Taken from Wikipedia, a well know incident related to privatisation of water supply -



The Cochabamba protests of 2000, also known as "The Cochabamba Water Wars" were a series of protests that took place in the Bolivian city of Cochabamba between January and April 2000, because of the privatization of the municipal water supply, which was sold to a private company, International Waters Limited (IWL) of London (a subsidiary of Bechtel Corporation; it operated locally as Aguas de Tunari), at the insistence of the World Bank.




Demonstrations erupted when Aguas de Tunari imposed a large rate increase, reportedly to finance the Misicuni Dam project, a week after taking control of the Cochabamba water supply system. In a country where the minimum wage was less than US$70 per month, many dwellers were hit with monthly water bills of $20 or more.


Martial law...Corporate propaganda! It sounds like an NWO conspiracists dream -



Four days into the demonstrations, the government declared martial law. Police arrested protest leaders, taking them from their beds in the middle of the night, shutting down radio stations in mid-broadcast. Soldiers took over control of the streets. On April 8, the military shot 17-year-old Víctor Hugo Daza in the face, killing him. IWL officials claimed that the protests were riots sponsored by coc aine producers against a crackdown on coca production.


I wasn't actually aware of the outcome, but I guess 'people power' really can work, to some extent -



However, on April 10, the government finally conceded, signing an accord that agreed to every demand the protesters had made.

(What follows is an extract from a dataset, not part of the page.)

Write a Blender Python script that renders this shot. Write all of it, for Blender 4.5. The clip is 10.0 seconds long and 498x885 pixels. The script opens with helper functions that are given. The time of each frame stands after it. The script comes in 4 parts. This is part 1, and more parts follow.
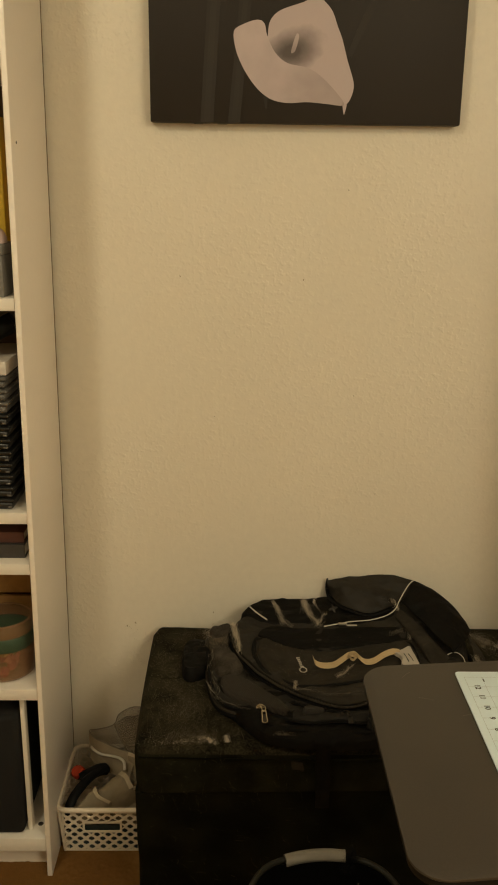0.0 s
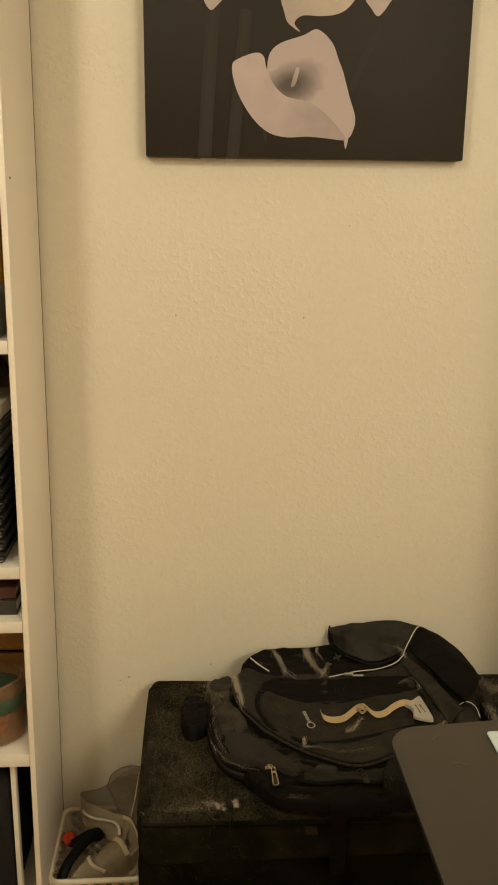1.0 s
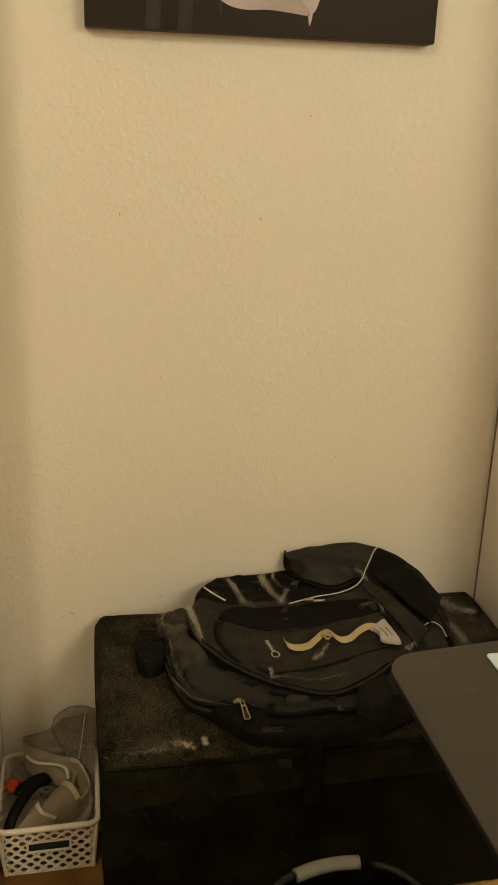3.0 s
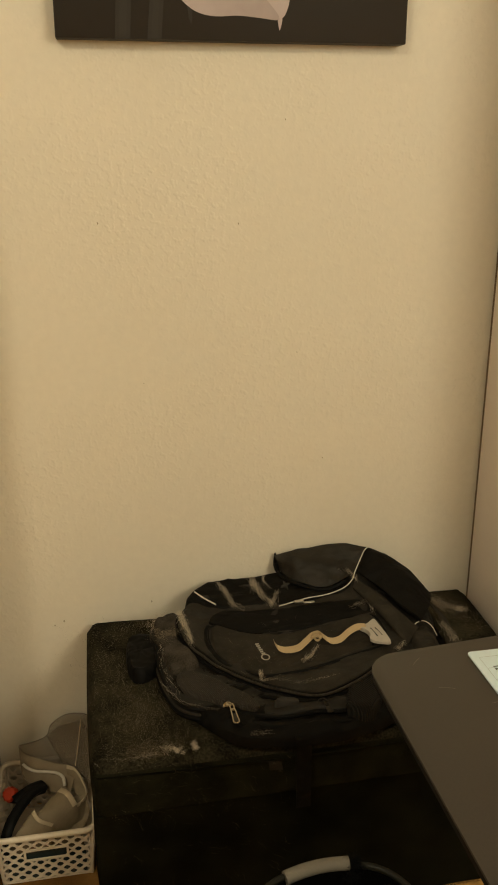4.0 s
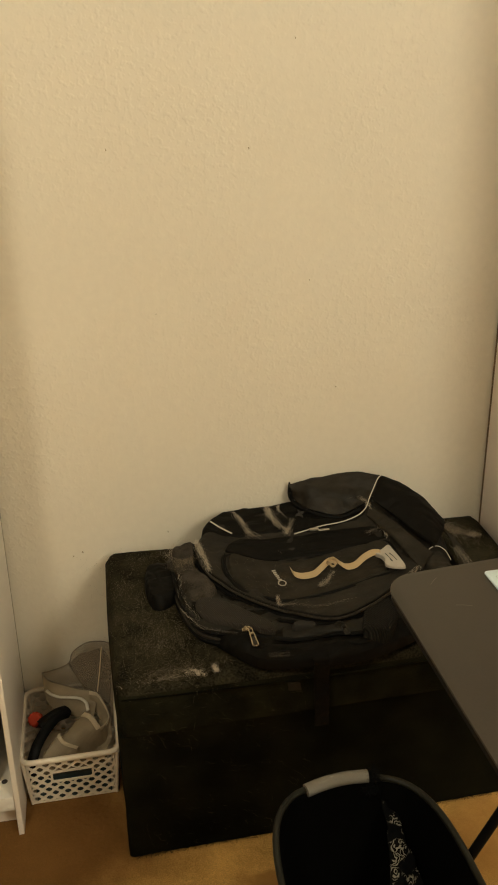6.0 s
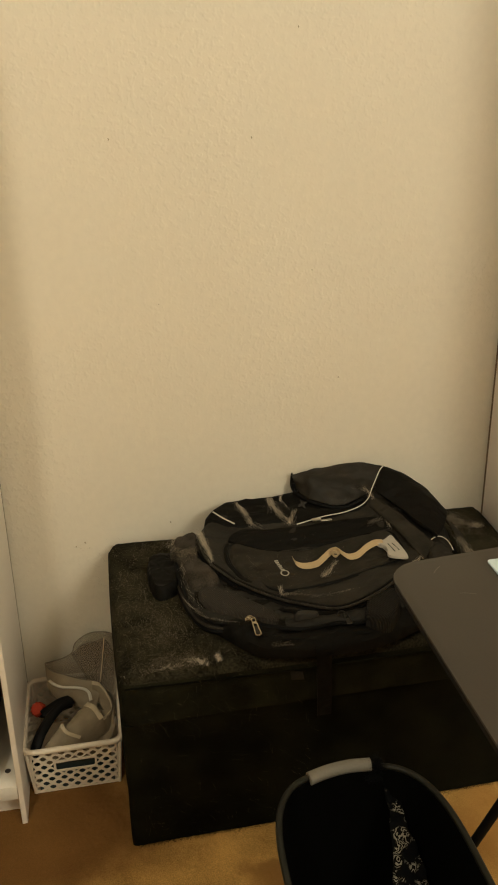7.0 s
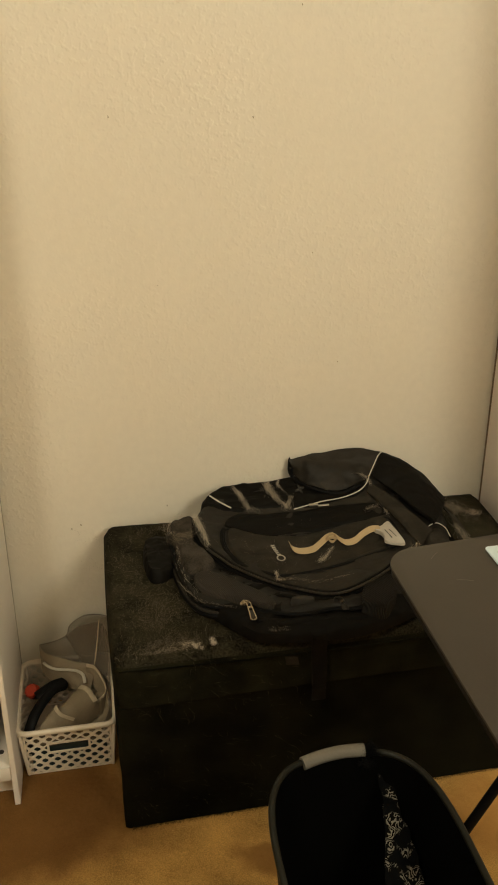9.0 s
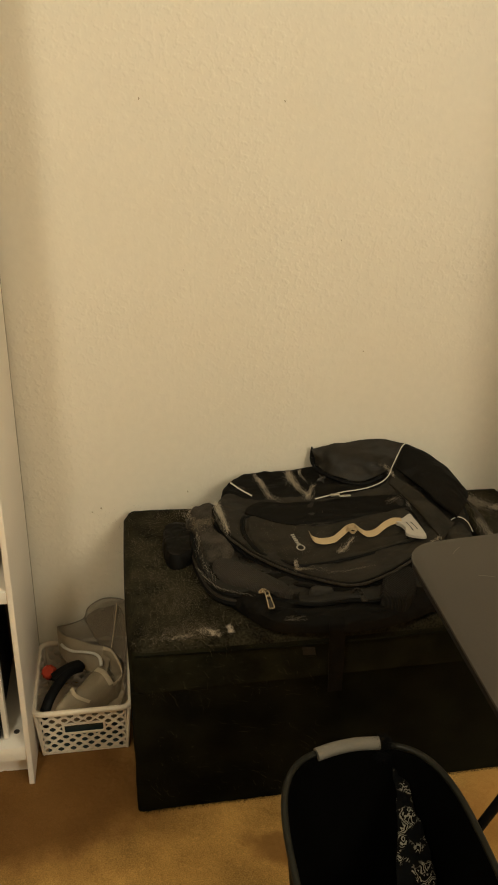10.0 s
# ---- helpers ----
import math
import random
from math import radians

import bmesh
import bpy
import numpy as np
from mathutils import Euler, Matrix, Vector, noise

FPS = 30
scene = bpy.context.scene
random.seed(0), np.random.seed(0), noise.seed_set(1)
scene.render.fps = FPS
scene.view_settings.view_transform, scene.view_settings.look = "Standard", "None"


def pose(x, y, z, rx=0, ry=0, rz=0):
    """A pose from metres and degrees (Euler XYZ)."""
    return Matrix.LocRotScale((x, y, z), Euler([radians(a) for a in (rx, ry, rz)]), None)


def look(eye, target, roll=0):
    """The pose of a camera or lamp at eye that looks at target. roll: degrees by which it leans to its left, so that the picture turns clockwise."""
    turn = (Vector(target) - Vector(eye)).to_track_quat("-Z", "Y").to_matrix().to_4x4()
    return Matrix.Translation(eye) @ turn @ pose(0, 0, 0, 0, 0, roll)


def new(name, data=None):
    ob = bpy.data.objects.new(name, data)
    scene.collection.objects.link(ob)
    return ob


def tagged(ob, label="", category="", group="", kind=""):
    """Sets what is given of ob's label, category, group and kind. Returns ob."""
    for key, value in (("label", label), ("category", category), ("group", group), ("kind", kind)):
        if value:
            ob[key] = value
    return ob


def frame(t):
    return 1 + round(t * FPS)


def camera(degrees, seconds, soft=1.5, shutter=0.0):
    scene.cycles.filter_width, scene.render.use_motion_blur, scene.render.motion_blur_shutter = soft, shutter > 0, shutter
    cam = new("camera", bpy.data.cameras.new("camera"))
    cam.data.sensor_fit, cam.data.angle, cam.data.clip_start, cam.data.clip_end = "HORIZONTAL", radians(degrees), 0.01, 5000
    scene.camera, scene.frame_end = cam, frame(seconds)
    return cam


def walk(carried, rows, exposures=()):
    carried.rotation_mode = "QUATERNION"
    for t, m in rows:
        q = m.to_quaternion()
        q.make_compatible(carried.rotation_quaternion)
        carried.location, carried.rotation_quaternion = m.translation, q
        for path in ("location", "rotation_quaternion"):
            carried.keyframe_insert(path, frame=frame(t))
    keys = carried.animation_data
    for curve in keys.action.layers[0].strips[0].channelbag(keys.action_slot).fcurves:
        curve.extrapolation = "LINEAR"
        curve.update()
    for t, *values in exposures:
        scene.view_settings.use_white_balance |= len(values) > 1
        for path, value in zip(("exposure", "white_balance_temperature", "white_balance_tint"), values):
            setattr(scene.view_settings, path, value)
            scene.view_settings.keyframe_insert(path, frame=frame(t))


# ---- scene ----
cam = camera(31.9, 10.0, soft=1.9)
PATH = [
    (0, (0.071, -1.887, 1.482), (0.099, 0.029, 0.911), 0.7),
    (0.5, (0.076, -1.87, 1.481), (0.133, 0.059, 0.958), 1.0),
    (0.7, (0.051, -1.853, 1.481), (0.121, 0.079, 0.970), 1.1),
    (1, (-0.011, -1.804, 1.489), (0.108, 0.128, 0.984), 0.6),
    (1.2, (-0.047, -1.770, 1.488), (0.172, 0.144, 0.951), 0.3),
    (1.5, (-0.1, -1.725, 1.457), (0.27, 0.164, 0.912), 1.0),
    (2, (-0.114, -1.677, 1.433), (0.322, 0.191, 0.868), 0.6),
    (2.5, (-0.13, -1.666, 1.425), (0.253, 0.185, 0.769), 1.3),
    (2.7, (-0.135, -1.661, 1.428), (0.235, 0.189, 0.763), 1.9),
    (3.8, (-0.087, -1.671, 1.424), (0.268, 0.193, 0.789), 0.4),
    (4, (-0.083, -1.674, 1.434), (0.266, 0.183, 0.778), 0.0),
    (4.5, (-0.091, -1.688, 1.426), (0.243, 0.17, 0.765), -0.3),
    (5, (-0.103, -1.689, 1.419), (0.208, 0.151, 0.699), -0.6),
    (5.5, (-0.098, -1.685, 1.415), (0.217, 0.125, 0.625), -1.1),
    (5.7, (-0.102, -1.682, 1.417), (0.219, 0.129, 0.636), -1.1),
    (6.8, (-0.101, -1.682, 1.411), (0.230, 0.122, 0.614), -1.1),
    (7, (-0.106, -1.685, 1.409), (0.217, 0.121, 0.613), -1.1),
    (7.5, (-0.103, -1.685, 1.407), (0.218, 0.123, 0.613), -1.2),
    (8, (-0.102, -1.683, 1.403), (0.244, 0.117, 0.603), -0.6),
    (8.5, (-0.104, -1.681, 1.409), (0.217, 0.113, 0.586), -0.5),
    (9, (-0.104, -1.676, 1.401), (0.221, 0.116, 0.575), -0.3),
    (9.5, (-0.118, -1.674, 1.403), (0.187, 0.125, 0.583), -0.4),
    (10, (-0.103, -1.666, 1.397), (0.17, 0.122, 0.545), 0.6),
]
walk(cam, [(t, look(eye, target, roll)) for t, eye, target, roll in PATH],
     [(0, -0.24, 6800, 10), (0.5, 0.08, 6550, 10), (1, 0.08, 6500, 10), (2.5, 0.0, 6500, 10), (5.5, 0.0, 6500, 10), (5.7, 0.14, 6300, 10), (7.2, 0.2, 6080, 10), (10, 0.22, 6120, 10)])

# ---- light ----
world = bpy.data.worlds.new("world")
world.use_nodes = True
world.node_tree.nodes["Background"].inputs[0].default_value = (1.0, 0.82, 0.6, 1)
world.node_tree.nodes["Background"].inputs[1].default_value = 0.0
scene.world = world
for watts, soft, place in ((35.5, 0.11, (-0.755, -1.80, 2.36)), (93.0, 0.5, (1.36, -2.65, 2.10))):
    lamp = bpy.data.lights.new("ceiling_lamp", "POINT")
    lamp.energy, lamp.color, lamp.shadow_soft_size = watts, (0.958, 0.866, 0.622), soft
    new("ceiling_lamp", lamp).location = place


# ---- materials ----
def mat(name, base, rough=0.7, var=0.25, scale=8.0, grain=120.0, bump=0.15, depth=0.002, metallic=0.0, sheen=0.0,
        tint=None, alpha=1.0, spec=0.5, transmission=0.0, contrast=0.4):
    """A surface with broad stains and fine grain in colour, roughness and relief."""
    m = bpy.data.materials.new(name)
    m.use_nodes = True
    n, l = m.node_tree.nodes, m.node_tree.links
    b = n["Principled BSDF"]
    co = n.new("ShaderNodeTexCoord")
    big, fine = n.new("ShaderNodeTexNoise"), n.new("ShaderNodeTexNoise")
    big.inputs["Scale"].default_value, big.inputs["Detail"].default_value = scale, 5
    fine.inputs["Scale"].default_value, fine.inputs["Detail"].default_value = grain, 4
    for t in (big, fine):
        l.new(co.outputs["Object"], t.inputs["Vector"])
    add = n.new("ShaderNodeMath")
    add.operation = "ADD"
    l.new(big.outputs["Fac"], add.inputs[0]), l.new(fine.outputs["Fac"], add.inputs[1])
    rng = n.new("ShaderNodeMapRange")
    rng.inputs[1].default_value, rng.inputs[2].default_value = 1 - contrast, 1 + contrast
    l.new(add.outputs[0], rng.inputs[0])
    mix = n.new("ShaderNodeMix")
    mix.data_type = "RGBA"
    other = tint or tuple(c * (1 - var) for c in base)
    mix.inputs[6].default_value, mix.inputs[7].default_value = (*other, 1), (*base, 1)
    l.new(rng.outputs[0], mix.inputs[0])
    l.new(mix.outputs[2], b.inputs["Base Color"])
    rr = n.new("ShaderNodeMapRange")
    rr.inputs[3].default_value, rr.inputs[4].default_value = max(rough - 0.08, 0.02), min(rough + 0.08, 1)
    l.new(fine.outputs["Fac"], rr.inputs[0]), l.new(rr.outputs[0], b.inputs["Roughness"])
    b.inputs["Metallic"].default_value = metallic
    b.inputs["Specular IOR Level"].default_value = spec
    b.inputs["Sheen Weight"].default_value = sheen
    b.inputs["Alpha"].default_value = alpha
    b.inputs["Transmission Weight"].default_value = transmission
    if bump:
        bp = n.new("ShaderNodeBump")
        bp.inputs["Strength"].default_value, bp.inputs["Distance"].default_value = bump, depth
        l.new(fine.outputs["Fac"], bp.inputs["Height"]), l.new(bp.outputs[0], b.inputs["Normal"])
    return m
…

In 2001, the Bechtel Corporation filed a claim against Bolivia in order to recover its investment; the request was deposed before the International Centre for Settlement of Investment Disputes (ICSID), a court dependent of the World Bank. After four years of protest by various groups, on January 19 2006 Bechtel reached agreement with the government of Bolivia, dropping their case in return for a token payment.